Thursday, 21 January 2016

Smart Pups receive Newman’s Own grant

Smart Pups Assistance Dogs

Smart Pups Assistance Dogs is a dedicated not-for-profit organisation based on the Sunshine Coast, QLD Australia that focuses on improving the quality of life for young people with Autism and Seizure related syndromes, and their families through training their dogs in ‘task specific’ skills. a grant from Newman's Own Foundation will be used to purchase, raise and train two Medical Alert Assistance Dogs which will be certified for full public access.


Smart Pups Assistance Dogs - Nominated person - Patricia McAlister

Patricia is the Director of Smart Pups Assistance Dogs, which she founded after a friend asked her to train an assistance dog for her mobility-restricted child. Patricia began her Smart Pups journey with an internship at ‘4 Paws for Ability’ in America and on her return established Smart Pups as a not-for-profit venture in dog-assisted early intervention. 


She continually empowers those around her through trust and action and her willingness to get her hands dirty alongside them. Patricia also initiated and continues the push for legislative amendments to Queensland’s Guide, Hearing and Assistance Dog Act 2009 to ensure existing barriers around access to public places do not disadvantage special needs children, their Smart Pup or their families.

Newman’s Own Foundation

The foundation, set up by renowned actor Paul Newman, said charities were invited to nominate individuals from within their organisations whose work had empowered others to overcome extraordinarily adverse circumstances, or provided equal access to human rights and contributed to the development of a civil society.

Newman’s Own Foundation turns all net profits and royalties from the sale of Paul Newman’s Own products into charitable donations. To-date, Newman’s Own Foundation have given nearly US$450mil to thousands of charities around the world including US$20mil to Australian charities.

In 2015, 23 Australians charity workers, in fields as diverse as children’s cancer, homelessness, disability and animal welfare, shared in grants worth over A$1mil from Newman's Own Foundation.


Bella the Medical Alert & Psychiatric Service Dog

When most people see this photo of Bella and her human, Valerie Parrott, they break out into a smile and utter an 'aaw!!'. But the meaning of this photo runs much deeper than Valerie & Bella sharing a sweet moment on Valerie’s wedding day.


Bella is a medical alert and psychiatric service dog. She’s performing an incredibly important task in this photo - a task that would help Valerie enjoy one of the most special days of her life. Valerie says:

“Right before the photo was taken she had alerted me to my increasing anxiety and was trying to calm me down and was performing a grounding task. Basically it helps me to take a moment away from whatever is causing the anxiety and keep me from having a panic attack.”

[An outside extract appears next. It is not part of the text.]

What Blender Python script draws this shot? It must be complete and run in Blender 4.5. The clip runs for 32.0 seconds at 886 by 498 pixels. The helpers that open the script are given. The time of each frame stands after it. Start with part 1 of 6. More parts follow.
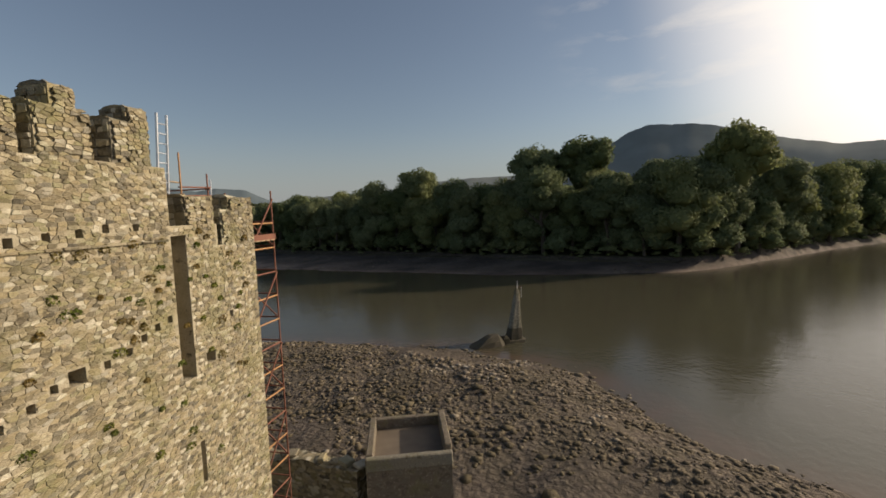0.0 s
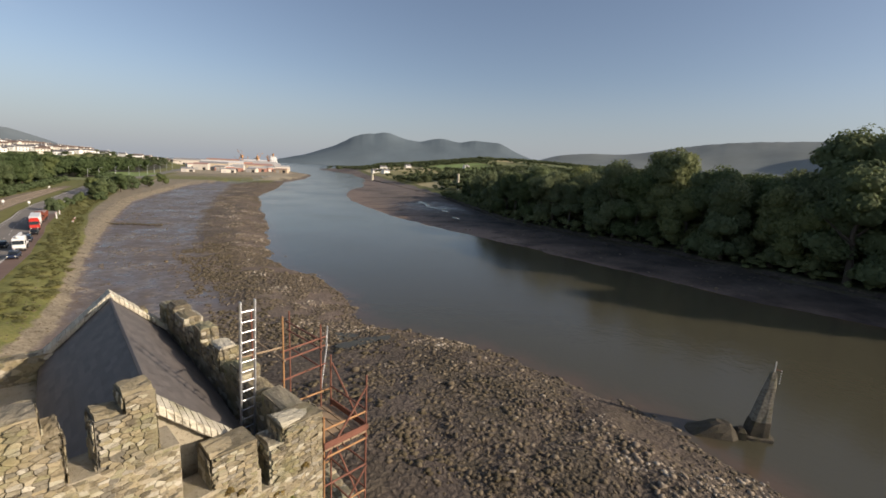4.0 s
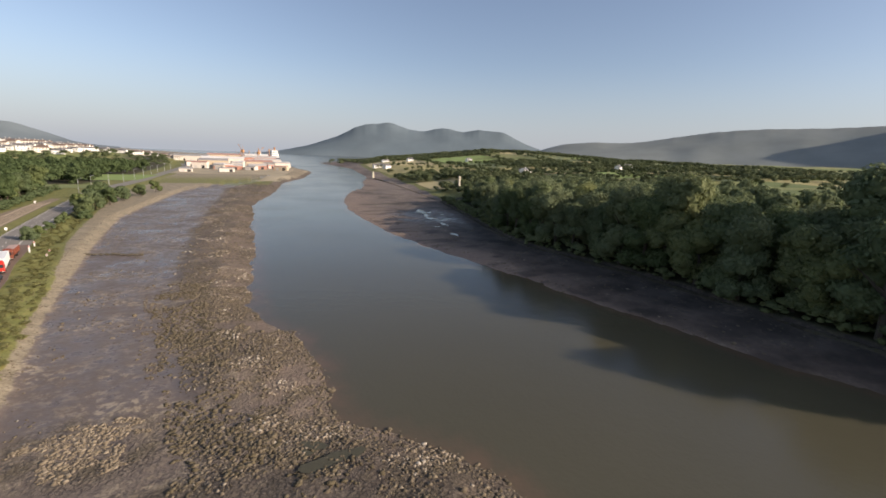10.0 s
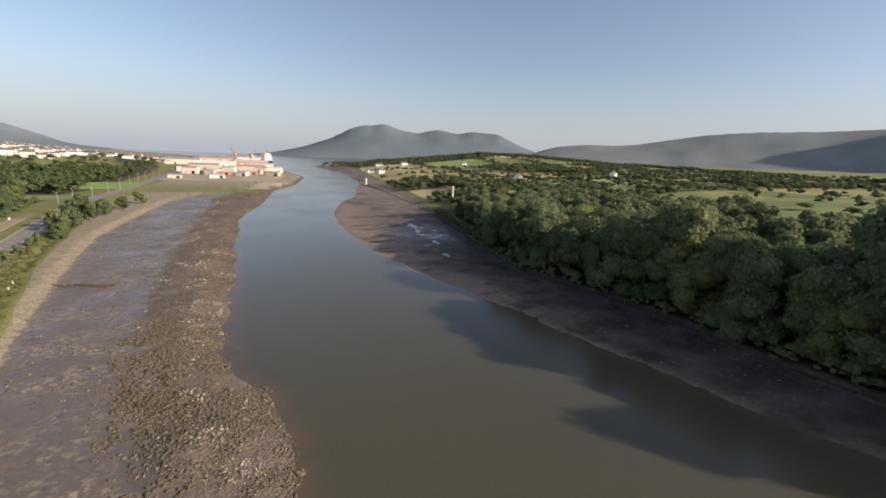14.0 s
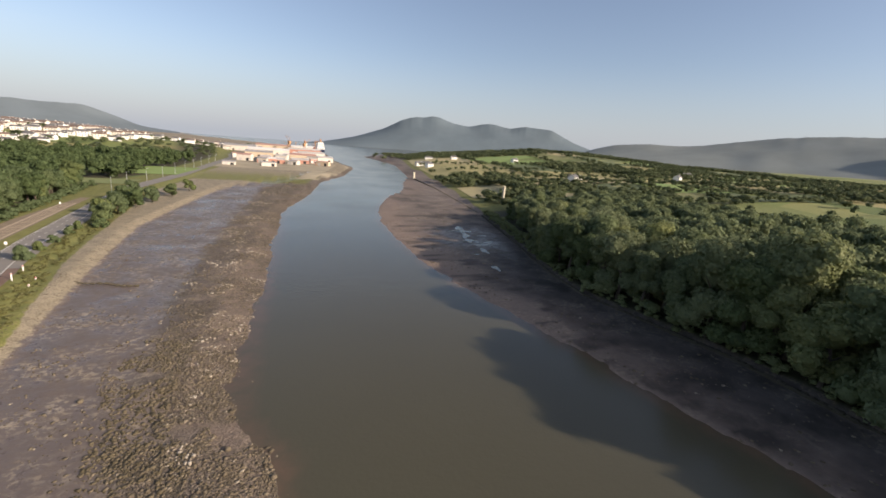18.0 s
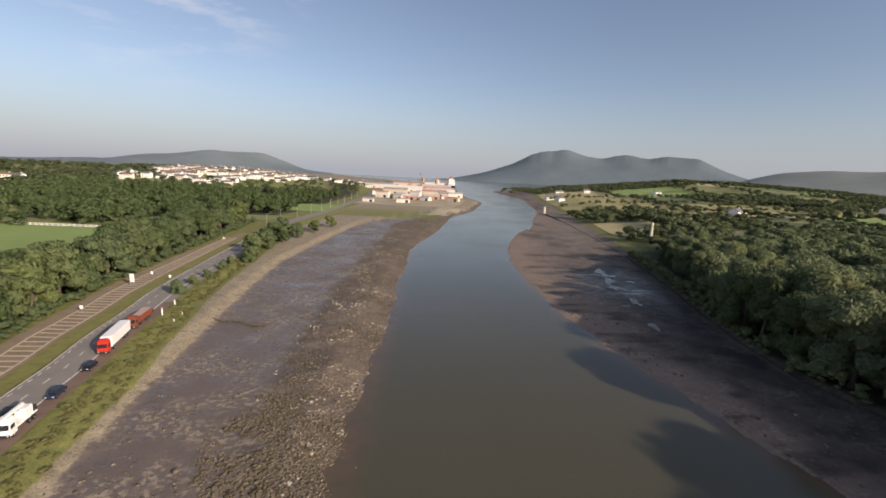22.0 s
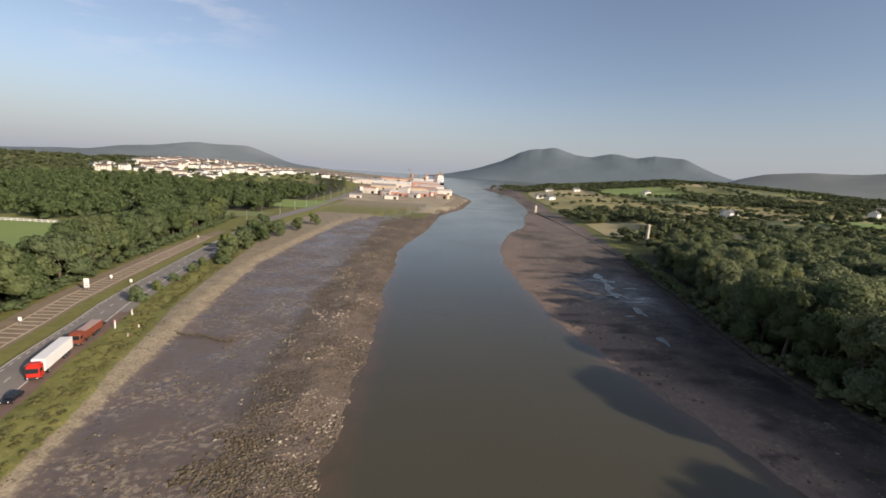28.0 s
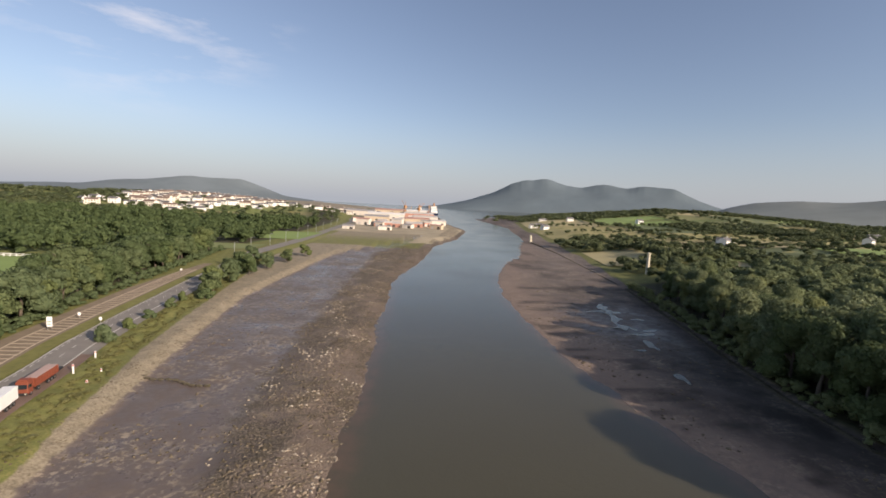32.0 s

That stunning photo of a bride with her best friend captures the beauty of a service dog team - the beauty of what it’s like to put your life in the paws of a pup, knowing that your dog will do everything she can to keep you safe.


Bella played a crucial role in Valerie’s wedding to Andrew Parrott. Valerie and Andrew have been dating for two years, which is also the same amount of time that Bella has been in Valerie’s life. Consequently, Bella and her dad share an incredible bond. Valerie says:

"It’s actually a funny story because as we were driving to the Sioux Falls falls where we got engaged, Andrew was so nervous that Bella kept alerting me to his rising anxiety. She’d never alerted to him before so I thought she was alerting to me and I couldn’t figure out what was going on. Ha!"

The 3 ½yr old Yellow Lab walked down the aisle with Valerie and her father, Kurt Menning. Valerie’s wedding photos have gone viral and landed the service dog team on the front page of Reddit. While this newfound fame is a bit overwhelming, Valerie says that it’s the perfect opportunity to educate people about service dogs.


There’s a lot of confusion about service dogs. People think they are only for the blind or visibly disabled. However, people with invisible disabilities, like anxiety and other psychiatric illnesses, sometimes need service dogs. There are also service dogs for dozens of other invisible illnesses. In fact, one of Bella’s tasks is alerting Valerie to severe migraines. Additionally, Valerie says that Bella:

"…Helps with side effects from medication (like passing out). she is also response trained for when these events happen. A response task can be anything like getting help, getting me to a safe place and sitting or lying down. Those are just a few tasks she does."


On her blog, Valerie talks about one of the things that she really wants people to understand about service dogs:

"So many people don’t know that service dogs can be used for so many invisible illnesses. The other thing is a lot of people look at a service dog team and forget that it is because of that partnership, that both dog and handler can not only survive life, they can thrive at it."